I am not a fan of air travel, but seeing that people will travel, and that transporting people over appreciable distances by water tends to be more energy intensive than air travel, and that most will need to travel not just coast to coast but also inland (which you need to add to the environmental impact of your proposal), it will not be easy to make your alternative better for the environment.

 

For the existing first functional prototype we are still working on the adjustment. Right after the scale model (aka shiplet) got painted, we did a first test (see video at end of blog post Colorful High Hydrostatic Hopes https://ohanda.one/high-hydrostatic-hopes/). But it turned out, we had to add more electronics (weight) in the deck than we had expected. So just very recently and in preparation of the first test in a local lake with waves, we added a bit more buoyancy by prolonging the four ends of the ballast tubes.

When the shiplet is semi-submerged it is not self righting, but it just falls to one side, if it gets too slow or stops driving. We are aware that from a risk perspektive, it is unlikely to build a passanger ship in that manner. But to start with, we were just very curious and wanted to find out if we can manage to completely balance such a vessel just by dynamically adjusting the flapping fins and the ballast in the side tubes when driving. For a future design one could of course add more stabilizing by adding more lift to the struts and weight to the bottom. The deck is designed to be a ship in itself, so that it would swim when the balast tanks are fully flooded.

 

Thank you Robert for your challenging criticalness! I very much appreciate your comments.

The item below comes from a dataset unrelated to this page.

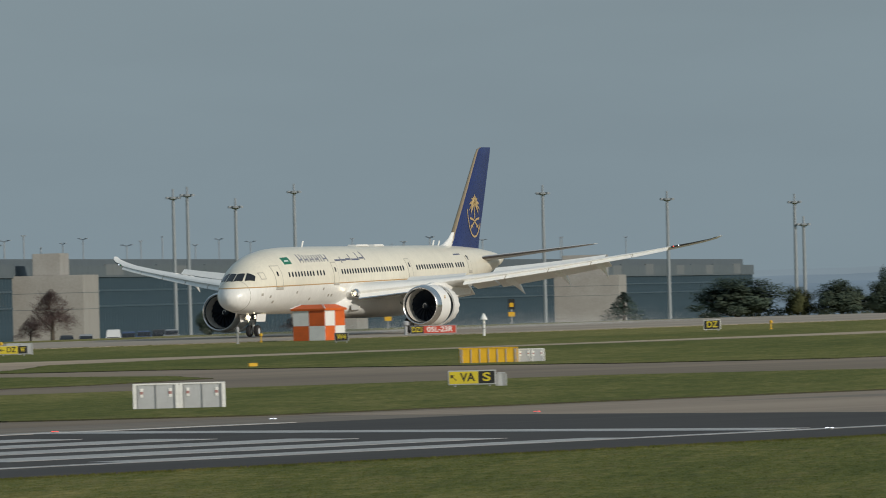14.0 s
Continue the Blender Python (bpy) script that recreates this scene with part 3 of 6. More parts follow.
def make_engine(plane, side):
    c = Vector((11.1, side * 9.73, 2.40))
    eng = new("engine")
    eng.parent = plane
    eng.location = c
    tagged(eng, "white turbofan engine with a polished intake lip")
    bm = nm()
    turned(bm, [(-.03, 1.565), (.0, 1.61), (-.05, 1.665), (-.28, 1.755), (-.80, 1.822), (-.80, 1.76), (-.40, 1.46), (-.14, 1.50)], n=48, closed=True)
    part("intake_lip", bm, BARE_METAL, eng, "polished metal intake lip")
    bm = nm()
    turned(bm, [(-.80, 1.76), (-.81, 1.824), (-1.1, 1.842), (-1.8, 1.86), (-2.75, 1.84), (-2.75, 1.72), (-1.9, 1.52)], n=48, closed=True)
    part("fan_cowl", bm, WHITE_GLOSS, eng)
    bm = nm()
    turned(bm, [(-.38, 1.462), (-.38, 1.52), (-1.9, 1.50), (-1.85, 1.40), (-1.0, 1.42)], n=48, closed=True)
    part("intake_liner", bm, LINER, eng, "grey intake liner")
    bm = nm()
    turned(bm, [(-1.75, 1.41), (-1.8, 1.41), (-1.8, .3), (-1.75, .3)], n=48, closed=True)
    part("fan_casing", bm, FAN_DARK, eng)
    for k in range(18):
        bm = nm()
        lp = []
        for r, w, tw in ((.34, .16, 20), (.8, .24, 38), (1.2, .27, 52), (1.39, .24, 60)):
            a0 = 2 * math.pi * k / 18 + .18 * (r - .34)
            d = Vector((math.cos(radians(tw)) * w, 0, 0)), math.sin(radians(tw)) * w / r
            lp.append([Vector((-1.56 + s * d[0].x, r * math.cos(a0 + s * d[1]), r * math.sin(a0 + s * d[1]))) + Vector((o, 0, 0)) for s, o in ((-1, 0), (0, .02), (1, 0), (0, -.02))])
        rings(bm, lp)
        part("fan_blade", bm, FAN_DARK, eng)
    bm = nm()
    turned(bm, [(-1.10, .01), (-1.16, .12), (-1.33, .26), (-1.58, .36), (-1.7, .36)], n=24, cap=True)
    part("spinner", bm, FAN_DARK, eng)
    bm = nm()
    lp = []
    for i in range(15):
        a, r = i / 14 * 3.9, .10 + .16 * i / 14
        x = -1.13 - .2 * (r - .1) / .16 + .01
        lp.append([Vector((x + dx, (r + dr) * math.cos(a), (r + dr) * math.sin(a))) for dx, dr in ((0.015, -.02), (0.015, .03), (-.03, .035), (-.03, -.025))])
    rings(bm, lp)
    bmesh.ops.recalc_face_normals(bm, faces=bm.faces[:])
    part("spinner_mark", bm, WHITE_GLOSS, eng)
    # cascade behind the sliding sleeve, and the sleeve itself with its chevrons
    bm = nm()
    turned(bm, [(-2.7, 1.60), (-3.9, 1.54), (-3.9, 1.40), (-2.7, 1.40)], n=48, closed=True)
    part("reverser_cascade", bm, FAN_DARK, eng)
    bm = nm()
    n = 64
    lp = []
    for a, r, ch in ((-2.76, 1.70, 0), (-2.76, 1.838, 0), (-3.5, 1.78, 0), (-4.35, 1.60, 1), (-4.35, 1.55, 1), (-3.5, 1.70, 0)):
        lp.append([(a - ch * .22 * abs((i % 4) - 2) / 2, r * math.cos(2 * math.pi * i / n), r * math.sin(2 * math.pi * i / n)) for i in range(n)])
    rings(bm, lp, closed=True)
    sleeve = part("reverser_sleeve", bm, WHITE_GLOSS, eng)
    bm = nm()
    turned(bm, [(-2.6, 1.15), (-4.0, 1.05), (-5.2, .72), (-5.2, .66), (-4.0, .6)], n=32)
    part("core_cowl", bm, TITAN, eng)
    bm = nm()
    turned(bm, [(-4.6, .45), (-5.3, .40), (-6.3, .05)], n=24, cap=True)
    part("exhaust_cone", bm, TITAN, eng)
    # pylon
    bm = nm()
    le, te, z, t = wing_at(9.73)
    lp = []
    for x, z0, z1, w in ((-1.5, 1.6, 1.84, .12), (-3.0, 1.3, 2.02, .22), (-5.2, .8, 2.0, .26), (-8.0, .75, 1.60, .24), (-11.6, 1.0, 1.40, .08)):
        lp.append([Vector((x, s * w, zz)) for s, zz in ((-1, z0), (1, z0), (1, z1), (-1, z1))])
    rings(bm, lp)
    bmesh.ops.recalc_face_normals(bm, faces=bm.faces[:])
    part("pylon", bm, WHITE_GLOSS, eng)
    # strakes on the cowl: small crest marks in gold
    bm = nm()
    for k in range(3):
        a = radians(90 - side * (70 + 0 * k))
        p = Vector((-1.6, 1.868 * math.cos(a), 1.868 * math.sin(a) - .15 + .16 * k))
        box(bm, p.x - .16 + .03 * k, p.x + .16 - .03 * k, p.y - .02, p.y + .02, p.z - .05, p.z + .05)
    part("cowl_mark", bm, GOLD, eng)
    return eng, c, sleeve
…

Yes, you are right, as you can also read in my reply to gonzo here. That is our starting point. For prototyping we were thinking about it more like a modern airplane, assuming it has to drive to be stable or be in calmer waters or in save harbours to fully surface.

Yes, I agree that this is possible. One other thought about the trimaran with center hull was to put all the heavy mass there to make it easier to balance. But I agree that it needs further investigation to better understand the pros and cons and it might be better to go just with two hulls in the end.

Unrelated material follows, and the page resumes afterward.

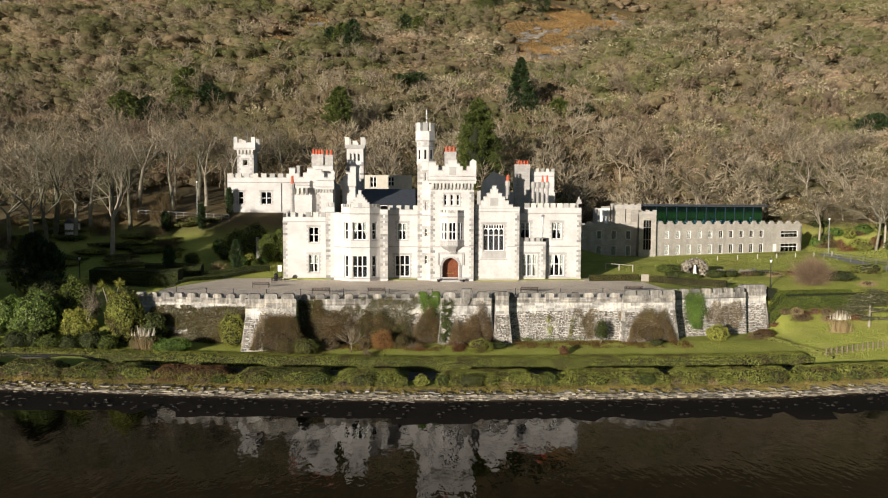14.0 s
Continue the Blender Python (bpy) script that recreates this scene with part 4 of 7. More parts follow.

I think you make a very relevant point here. Everything from production to end of lifcycle has to be taken into account. And yes, why build a ship that needs a lot of extra technology and adds a hell lot of complexity when the Polynesian solved most of the problems thousands of years ago already and their ships are super sustainable by design. Good point! The one argument that was driving us the most is, that we assume that people want a certain level of comfort and maximum stability on board a vessel, be it for the work and other activities they want to do on board, or be it for the fear of seasickness or for other psychological effects. And second, they want to go fast. The SWATH design has proven to provide good speed at rough sea. If we could really manage to achieve equal stability and speed without all the tech, then hell yes, please let's try it this way. On the other hand we know that foiling is driving the yacht races, but I'd assume it is not feasible and reasonable to try to completely lift a big ship with hundreds of passengers out of the water. So that's why going semi-submerged seamed to be the right goal.

I agree. In my ideas Ohanda One would not fully replace air travel, but add an alternative to it. If it really turnes out to be less biocompatible and environment friendly than flying one day, then maybe there is no point for it anymore. But from what I know, most airplaines are still burning fossil fules these days and it might take longer to change that, than to build more modern and sustainable sailing ships.

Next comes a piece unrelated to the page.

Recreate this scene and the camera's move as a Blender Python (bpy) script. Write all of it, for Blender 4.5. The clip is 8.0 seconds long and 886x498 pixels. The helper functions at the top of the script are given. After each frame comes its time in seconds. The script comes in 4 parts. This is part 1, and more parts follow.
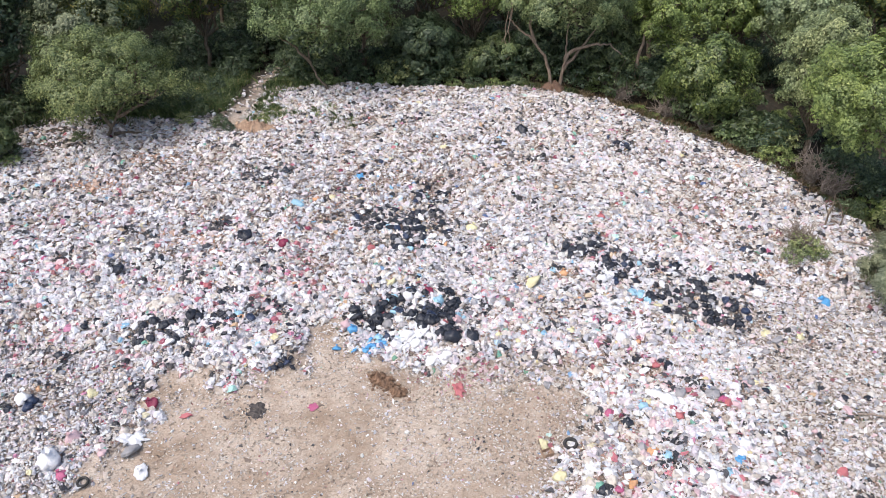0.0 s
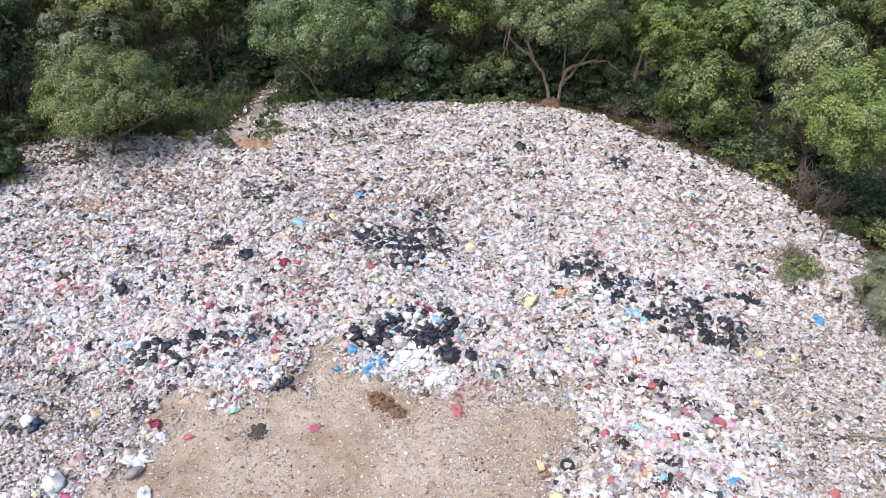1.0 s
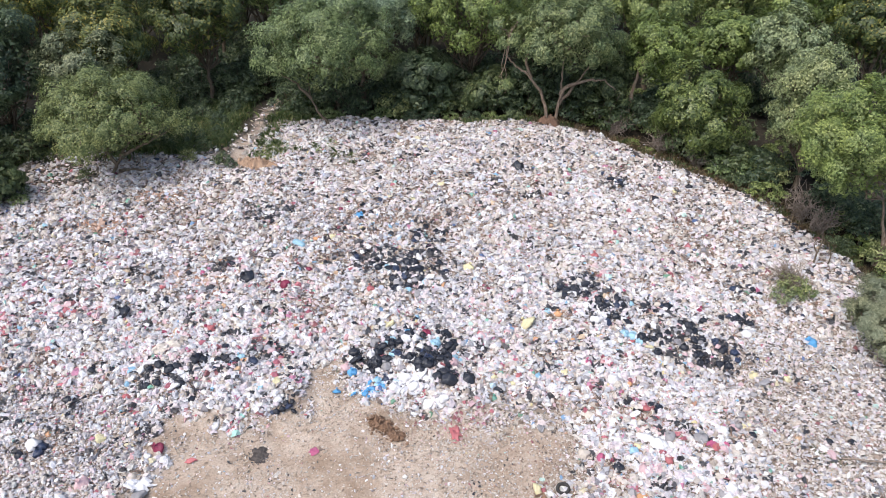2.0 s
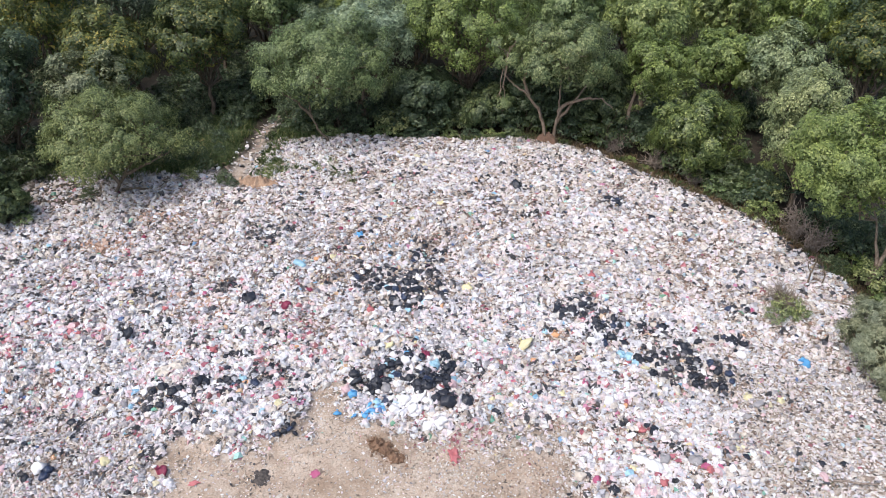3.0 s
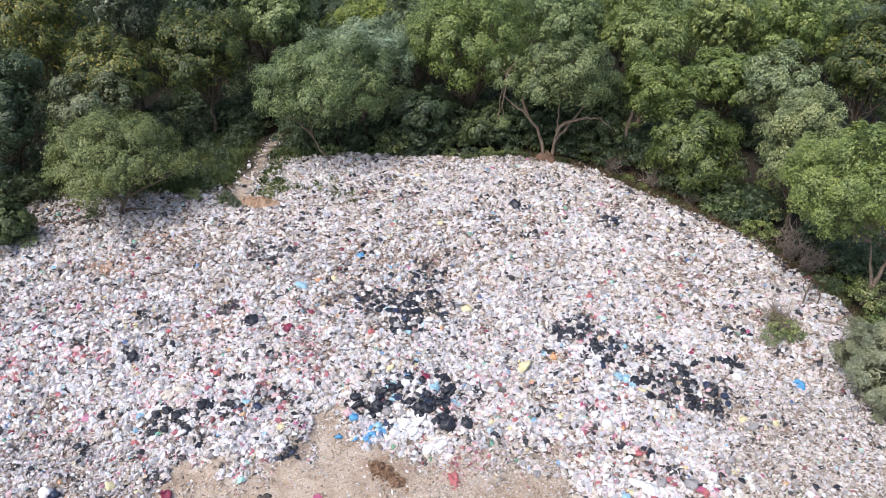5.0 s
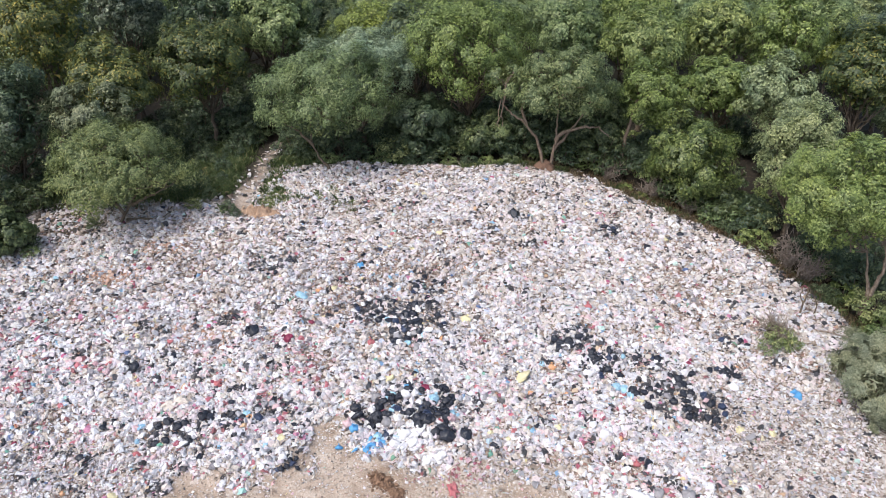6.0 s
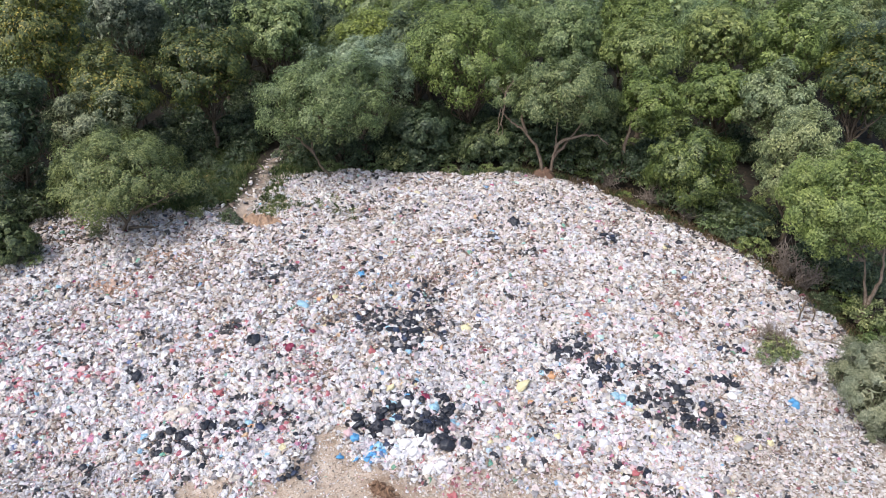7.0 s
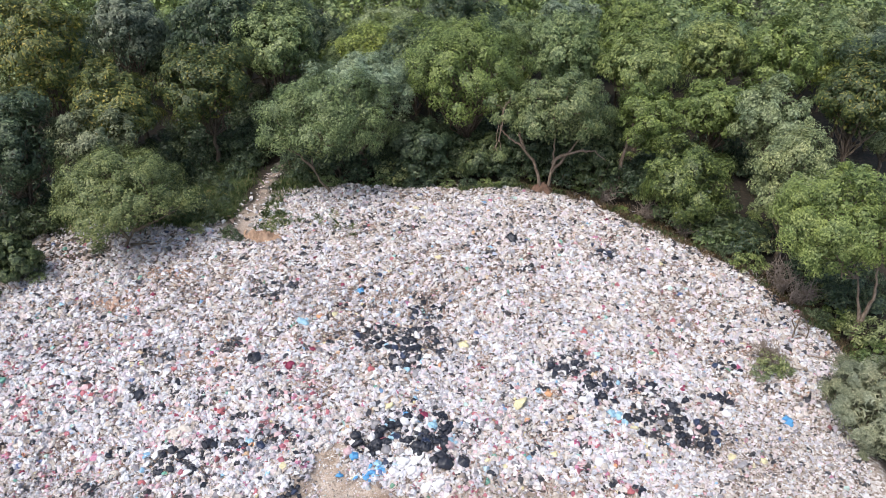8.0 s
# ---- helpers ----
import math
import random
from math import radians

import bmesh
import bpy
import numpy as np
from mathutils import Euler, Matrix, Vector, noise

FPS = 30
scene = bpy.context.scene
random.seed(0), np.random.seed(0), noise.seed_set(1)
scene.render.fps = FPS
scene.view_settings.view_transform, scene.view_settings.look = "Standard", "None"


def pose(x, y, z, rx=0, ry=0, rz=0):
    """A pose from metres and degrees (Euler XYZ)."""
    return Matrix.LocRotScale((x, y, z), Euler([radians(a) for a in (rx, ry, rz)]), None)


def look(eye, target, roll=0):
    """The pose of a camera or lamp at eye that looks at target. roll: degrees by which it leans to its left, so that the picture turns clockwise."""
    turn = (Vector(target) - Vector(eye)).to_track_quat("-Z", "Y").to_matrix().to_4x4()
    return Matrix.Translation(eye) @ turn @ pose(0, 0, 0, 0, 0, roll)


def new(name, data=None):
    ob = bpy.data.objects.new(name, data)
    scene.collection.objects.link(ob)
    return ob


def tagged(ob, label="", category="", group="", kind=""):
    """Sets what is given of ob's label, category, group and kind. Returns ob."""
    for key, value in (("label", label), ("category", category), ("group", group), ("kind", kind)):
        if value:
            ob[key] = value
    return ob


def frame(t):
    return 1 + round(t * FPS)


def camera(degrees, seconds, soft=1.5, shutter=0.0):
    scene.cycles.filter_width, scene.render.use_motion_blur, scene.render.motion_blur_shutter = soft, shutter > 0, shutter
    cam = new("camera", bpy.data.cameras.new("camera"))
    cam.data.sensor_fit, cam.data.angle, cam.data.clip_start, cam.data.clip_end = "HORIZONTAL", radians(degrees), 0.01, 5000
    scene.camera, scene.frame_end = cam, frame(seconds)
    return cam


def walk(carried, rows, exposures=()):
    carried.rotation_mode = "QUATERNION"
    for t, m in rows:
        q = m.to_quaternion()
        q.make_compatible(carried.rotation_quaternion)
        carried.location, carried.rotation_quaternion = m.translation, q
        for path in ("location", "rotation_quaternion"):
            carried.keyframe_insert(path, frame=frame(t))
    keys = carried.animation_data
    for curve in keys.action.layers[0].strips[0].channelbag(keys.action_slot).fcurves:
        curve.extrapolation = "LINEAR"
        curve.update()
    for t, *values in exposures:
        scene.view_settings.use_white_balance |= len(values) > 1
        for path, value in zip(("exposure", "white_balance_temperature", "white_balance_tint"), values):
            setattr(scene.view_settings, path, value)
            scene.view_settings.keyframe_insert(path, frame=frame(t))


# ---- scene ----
cam = camera(59.0, 8.0, soft=0.75)
METRES, EYE, TILT, LEAN, TURN = 9.5, 28.0, -29.0, 0.0, 0.0
ROWS = [
    (0.0, 0.0, 0.0, 0.0, 0.0, 0.0, -0.0),
    (0.5, 0.0044, -0.0316, 0.0576, 0.0, 0.04, 0.01),
    (1.0, 0.01, -0.0707, 0.1297, 0.02, 0.11, 0.01),
    (1.5, 0.0153, -0.11, 0.2039, 0.01, 0.17, 0.01),
    (3.0, 0.0233, -0.2354, 0.4254, -0.04, 0.36, 0.02),
    (3.5, 0.026, -0.2657, 0.4807, -0.02, 0.42, 0.04),
    (4.0, 0.0255, -0.2736, 0.4993, -0.03, 0.46, 0.04),
    (4.5, 0.025, -0.294, 0.5379, -0.02, 0.48, 0.06),
    (6.0, 0.0316, -0.3616, 0.6612, -0.03, 0.57, 0.1),
    (6.5, 0.0285, -0.3787, 0.6851, -0.02, 0.59, 0.11),
    (7.0, 0.032, -0.4047, 0.7325, -0.01, 0.6, 0.12),
    (7.5, 0.0416, -0.4446, 0.8038, -0.0, 0.64, 0.13),
    (8.0, 0.0488, -0.4847, 0.8715, 0.01, 0.68, 0.15),
]
EXPOSURE = 0.655
walk(cam, [(t, pose(0, 0, EYE, TILT, LEAN, TURN) @ pose(METRES * x, METRES * y, METRES * z, 90 + pitch, roll, yaw)) for t, x, y, z, yaw, pitch, roll in ROWS],
     exposures=[(0.0, EXPOSURE), (8.0, EXPOSURE)])

# ---- daylight: thin bright overcast ----
SUN_ELEVATION, SUN_AZIMUTH = 58.0, 225.0
world = bpy.data.worlds.new("sky")
scene.world = world
world.use_nodes = True
wn = world.node_tree.nodes
sky = wn.new("ShaderNodeTexSky")
sky.sky_type = "NISHITA"
sky.sun_disc = False
sky.sun_elevation = radians(SUN_ELEVATION)
sky.sun_rotation = radians(SUN_AZIMUTH)
sky.air_density = 1.0
sky.dust_density = 3.0
wn["Background"].inputs["Strength"].default_value = 0.135
world.node_tree.links.new(sky.outputs[0], wn["Background"].inputs["Color"])

sun_data = bpy.data.lights.new("sun", "SUN")
sun_data.energy = 1.7
sun_data.angle = radians(35)
sun_data.color = (1.0, 0.97, 0.93)
sun = new("sun", sun_data)
a, e = radians(SUN_AZIMUTH), radians(SUN_ELEVATION)
sun.matrix_world = look((60 * math.sin(a) * math.cos(e), 60 * math.cos(a) * math.cos(e), 60 * math.sin(e)), (0, 0, 0))


# ---- materials ----
def material(name):
    m = bpy.data.materials.new(name)
    m.use_nodes = True
    nt = m.node_tree
    return m, nt, nt.nodes, nt.links, nt.nodes["Principled BSDF"]


def ramp_node(nodes, stops, interpolation="LINEAR"):
    r = nodes.new("ShaderNodeValToRGB")
    r.color_ramp.interpolation = interpolation
    el = r.color_ramp.elements
    while len(el) < len(stops):
        el.new(0.5)
    for k, (p, c) in zip(el, stops):
        k.position, k.color = p, (*c, 1)
    return r


def mix_node(nodes, links, fac, a, b, mode="MIX"):
    m = nodes.new("ShaderNodeMix")
    m.data_type, m.blend_type = "RGBA", mode
    for socket, v in ((m.inputs[0], fac), (m.inputs[6], a), (m.inputs[7], b)):
        if isinstance(v, (int, float)):
            socket.default_value = v
        elif isinstance(v, tuple):
            socket.default_value = (*v, 1)
        else:
            links.new(v, socket)
    return m.outputs[2]


def noise_node(nodes, links, scale, detail=4.0, vec=None, rough=0.6):
    n = nodes.new("ShaderNodeTexNoise")
    n.inputs["Scale"].default_value = scale
    n.inputs["Detail"].default_value = detail
    n.inputs["Roughness"].default_value = rough
    if vec is not None:
        links.new(vec, n.inputs["Vector"])
    return n.outputs["Fac"]


def bump_to(nodes, links, height, target, strength=0.4, distance=0.05):
    b = nodes.new("ShaderNodeBump")
    b.inputs["Strength"].default_value = strength
    b.inputs["Distance"].default_value = distance
    links.new(height, b.inputs["Height"])
    links.new(b.outputs[0], target.inputs["Normal"])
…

In regards of (wave) stability and speed, what would you estimate how the design you suggest would behave? Would you assume it was possible to build a larger version of it based on wood?

 

If the wings could lie flat and horizontal in difficult conditions it would become more stable, but then rely on powered propulsion. Replacing the wings with cylindrical drives, rotating drum or internal rotating air pump type may be beneficial, since eg. flettners apparently handle high winds and rough seas well. The interesting concept illustrated in the pdf reminds me of a cross between a floating oil drilling platform, and a futuristic space station.
What speeds do you anticipate under sail; would it keep up with the Cutty Sark for comparison to old world shipping ? Would it be constructed of steel, or aluminium, or composites like carbon fibre etc.? How much energy would the stabilising fins and ballast pumps need in rough weather ? What would the procedures be for riding out a hurricane, cyclone, typhoon, tornado, or even a tsunami ? Would it survive in a total power failure ?

 

Is this for an academic assignment?I suspect gonzo is gently directing thoughts to how a beam reach might impose forces that the SWATH hull isn't the ideal type to deal with and the height of the rig above the initial waterplane compounds matters.

 

The project has been a private initiative so far. It is intended to engage with academia to discuss the concept and its fundamental rationale and feasibility.

It is clear that the height is very relevant in terms of the forces resulting from that. On the other hand, for SWATH we need a reasonable clearance between deck and hull depending on the assumed wave height. The 1:100 prototype has been designed with a clearance of 22 meters. The beam of 42 meters seemed "reasonable" compared to other cruise liners. The resulting ratio could be further optimized in the future. Also, by applying rotating wing sails (the existing square-rigs are used for simplification and to test detrimental positions and situations) and a relatively leightweight deck contruction (compared to the hull) we would try to keep those forces as little as possible. The purpose of the flapping fins and dynamic balast tanks is to compensate the heeling lever (and to adjust and balance the draft) and to keep it stable. That's what we took as a design challange (Dilettante Design Deep Dive https://ohanda.one/dilettante-design-deep-dive/).

 

When we started, we were thinking of flettner rotors, then we switched to DynaRigs and now our preference might be inflatable wing sails. I think there is a lot of dynamic in the development of wind propulsion systems recently. Let's see where we get to until when it becomes relevant for us.

Nice! I like that.

These are all very good questions yet to be answered. Maybe we can gain more insights with a next iteration, since the balloon based balast tanks and other details of the 1:100 scale model do not aggregate the data we'd need to come up with reasonable results here, I suppose. (Balloon Blast https://ohanda.one/balloon-blast/)

 

The type of rig is irrelevant if you can't make a design that has a significant righting moment. A completely submerged hull is neutral and will have minimal stability.

 

15, 000 tonnes is a very heavy vessel

What passenger ports can accommodate 11m - 23m draft?

 

Yes, that's true for sure! In case of the existing 1:100 prototype when submerged the entire righting moment comes from the flapping fins and the automatic ajdustment of the ballast tanks on each side of the hull. I think that in a future version of Ohanda One one could add more static buoyancy and stability by increasing the vertical volumes, but due to the nature of the SWATH design in combimation with sails, the dynamic balancing will remain most relevant, I would say.